Further reforms were introduced by the Socialist government of Felipe Gonzalez Marquez, who came to power in 1982. The army was reconstituted as five divisions comprising eleven brigades, plus four independent brigades. The distinction between forces, earmarked to protect against external threats, and regional defense units, organized to maintain internal order, was abandoned. From a manpower strength of 280,000, when the Socialists took office, the army was scheduled to be reduced by more than one-third to 195,000 effectives by 1991.

The navy and the air force, less burdened by personnel costs, were farther along in their modernization programs than the army. In 1987 the navy had a personnel strength of about 47,300, including 11,500 marines; its fleet of warships in 1988 included a new aircraft carrier. The air force, with a manpower level of 33,000, had an aging inventory of 18 squadrons of interceptor and ground attack aircraft. More advanced F-18 Hornets, seventy-two of them purchased from the United States, were scheduled for delivery in the 1986 to 1990 period.

Spain's long-established policy of neutrality ended with its conditional accession to the North Atlantic Treaty Organization (NATO) in 1982. Spain's membership, subject to conditions that circumscribed the Spanish role, remained in doubt, however, until it was ratified by a public referendum in 1986. Spain abstained from participating in the NATO integrated command structure, continued to ban nuclear weapons from Spanish soil, and excluded the use of Spanish forces outside its own territory. The Spanish government also insisted on the removal of a wing of United States fighter planes based near Madrid, which had formed a part of NATO's South European defenses.

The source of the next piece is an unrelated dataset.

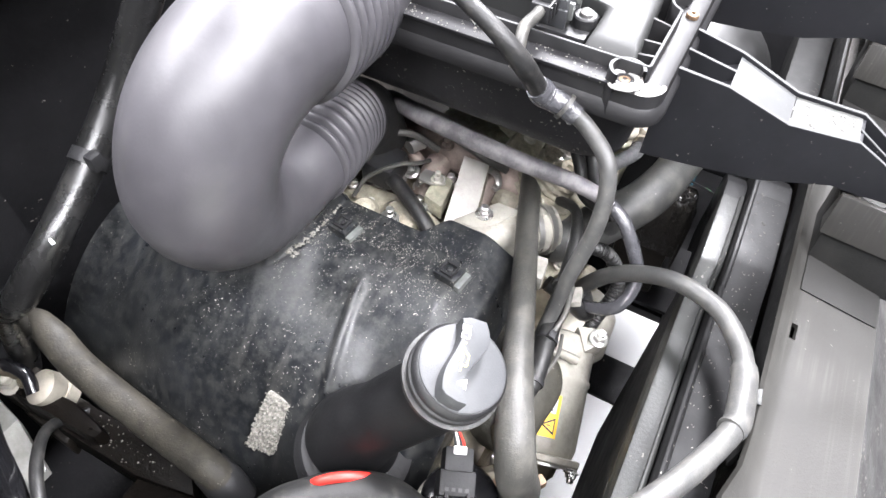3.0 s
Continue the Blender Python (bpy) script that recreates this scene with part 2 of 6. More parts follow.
M_CRUMB = mat("pale_dirt_crumbs", (0.165, 0.158, 0.14), 0.85, vary=0.6, scale=300, bump=0.2)
M_FLECK = mat("dull_mud_fleck", (0.115, 0.112, 0.104), 0.7, vary=0.5, scale=260, bump=0.2)
M_DULLTANK = mat("dull_white_plastic", (0.48, 0.47, 0.46), 0.5, vary=0.12, scale=14, bump=0.1, dust=0.25, dust_colour=(0.22, 0.19, 0.15), dust_scale=20)
M_OLIVE = mat("yellow_chromated_steel", (0.27, 0.225, 0.13), 0.45, 0.4, vary=0.3, scale=40, bump=0.2, dust=0.3, dust_colour=(0.05, 0.04, 0.025), dust_scale=60)
M_CHARGE = mat("dusty_black_charge_rubber", (0.030, 0.030, 0.029), 0.47, vary=0.3, bump=0.15, fine=500, dust=0.42, dust_colour=(0.125, 0.122, 0.105), dust_scale=60, specks=0.18, speck_scale=420)
M_NECK = mat("black_filler_neck", (0.0045, 0.0045, 0.005), 0.55, vary=0.3, bump=0.15, dust=0.12, dust_colour=(0.025, 0.023, 0.021), dust_scale=60, gloss=0.25)
M_GREYDUST = mat("grey_dust_coated_pipe", (0.11, 0.105, 0.11), 0.5, vary=0.35, scale=60, bump=0.3, fine=400, dust=0.55, dust_colour=(0.26, 0.245, 0.24), dust_scale=60, specks=0.3, speck_scale=420)
M_SHEET = mat("dusty_grey_sheet_metal", (0.26, 0.25, 0.225), 0.6, vary=0.35, scale=22, bump=0.3, fine=300, dust=0.55, dust_colour=(0.045, 0.04, 0.034), dust_scale=38)
# bracket tops: the side plastic coloured paler as lit from above, plus scuffs
M_PLATE = mat("scuffed_lit_bracket_plastic", (0.056, 0.0563, 0.055), 0.64, vary=0.25, bump=0.12, fine=500, dust=0.36, dust_colour=(0.11, 0.106, 0.096), dust_scale=75, specks=0.5, speck_scale=300, gloss=0.25)
M_BRACKETTOP = mat("lit_top_plastic", (0.062, 0.063, 0.064), 0.66, vary=0.14, bump=0.06, fine=800, dust=0.16, dust_colour=(0.09, 0.088, 0.082), dust_scale=40, specks=0.2, speck_scale=260, gloss=0.25)
M_PIPE = mat("glossy_black_lacquer", (0.008, 0.008, 0.009), 0.13, vary=0.2, bump=0.06, fine=300, coat=1.0, gloss=0.9)
M_HEATER = mat("shiny_black_rubber", (0.010, 0.010, 0.010), 0.27, vary=0.3, bump=0.15, fine=500, dust=0.2, dust_colour=(0.06, 0.056, 0.05), dust_scale=60, gloss=0.6)
M_CUP = mat("black_cup_plastic_with_residue", (0.016, 0.016, 0.017), 0.42, vary=0.25, bump=0.12, fine=300, dust=0.44, dust_colour=(0.36, 0.36, 0.35), dust_scale=34)
M_SOILED = mat("grimy_paper", (0.20, 0.19, 0.18), 0.7, vary=0.3, scale=60, bump=0.1, dust=0.3, dust_colour=(0.10, 0.08, 0.07), dust_scale=50)
M_WOVEN = mat("brown_woven_hose", (0.085, 0.078, 0.060), 0.6, vary=0.4, scale=260, bump=0.7, fine=800, dust=0.4, dust_colour=(0.03, 0.026, 0.02), dust_scale=60)
M_PALEPLATE = mat("bare_pale_metal_plate", (0.36, 0.345, 0.32), 0.5, 0.2, vary=0.18, scale=40, bump=0.15, fine=300, dust=0.25, dust_colour=(0.16, 0.14, 0.10), dust_scale=70)
M_OVAL = mat("dusty_dark_casting", (0.050, 0.047, 0.038), 0.6, 0.1, vary=0.35, scale=40, bump=0.4, fine=240, dust=0.45, dust_colour=(0.085, 0.078, 0.06), dust_scale=45, specks=0.25, speck_scale=480)
M_OLDCAST = mat("grimy_olive_casting", (0.36, 0.345, 0.265), 0.52, 0.15, vary=0.45, scale=30, bump=0.6, fine=160, dust=0.58, dust_colour=(0.055, 0.048, 0.03), dust_scale=42, streak=0.3, streak_scale=(60.0, 12.0, 12.0))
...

In spite of the modernization program, the Spanish armed forces, especially the army, were still deficient in relation to other NATO nations. Defense spending remained well below the average for the alliance. Nevertheless, Spain was potentially capable of making a significant contribution to NATO's defenses. Moreover, its accession to the treaty was expected to invigorate the Spanish military establishment and to contribute to its emergence as a modern force with a well-defined mission as part of Europe's collective security.